After every election, an accepted wisdom emerges. And very often, it’s entirely wrong. The recent U.S. election is a case in point.

Take the shibboleth that young people stayed away from the polls in droves. Actually, the youth turnout rate went up nearly six per cent.

And then there’s the idea that the Democrats lost because they didn’t connect with evangelical Christians on their own terms, with a faith-based politics to rival the Republicans’… even if deep down, they don’t believe it.

Douglas Rushkoff takes a good hard swing at that idea, and knocks it out of the park:

Can’t the Left just eat its principles for as long as necessary to get in office, and then go back to the business of applying reasoned and substantive policies? Wouldn’t it be better to develop a more benevolent religious narrative than the triumphalism currently passing for foreign policy? Especially if it’s a myth that has some sort of half-life, and dissolves itself once people feel safe enough to let go of it?
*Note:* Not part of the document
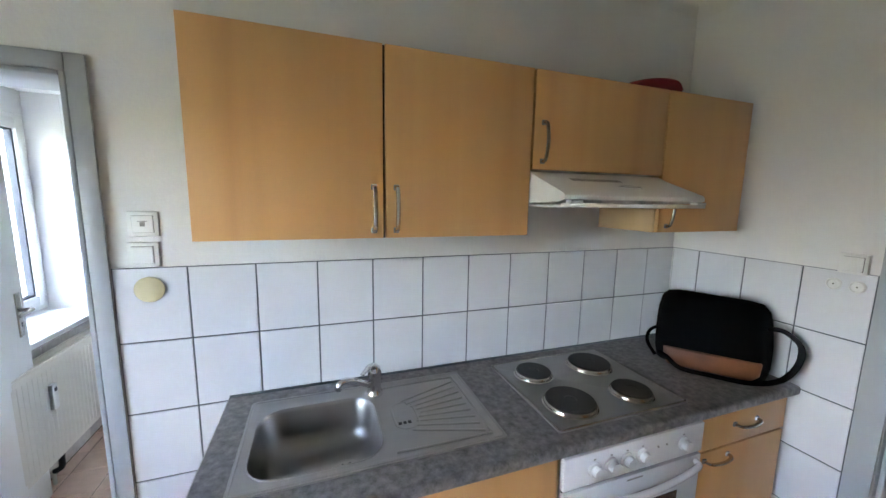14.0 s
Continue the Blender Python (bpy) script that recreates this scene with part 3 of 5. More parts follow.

Alas, no…. Progressives can’t pursue their values by abandoning them. Instead, they must come to acknowledge and bolster the faith they do have – in reason, observed truth, and, most of all, in the innate ability of all human beings to make rational decisions. Sure, they can mine the parables of Jesus for their basis in social justice and fair play – and the inspiration and motivation such stories can provide. But they must not surrender the very foundation of an Enlightenment-inspired society to the expediencies of pandering to fear and superstition.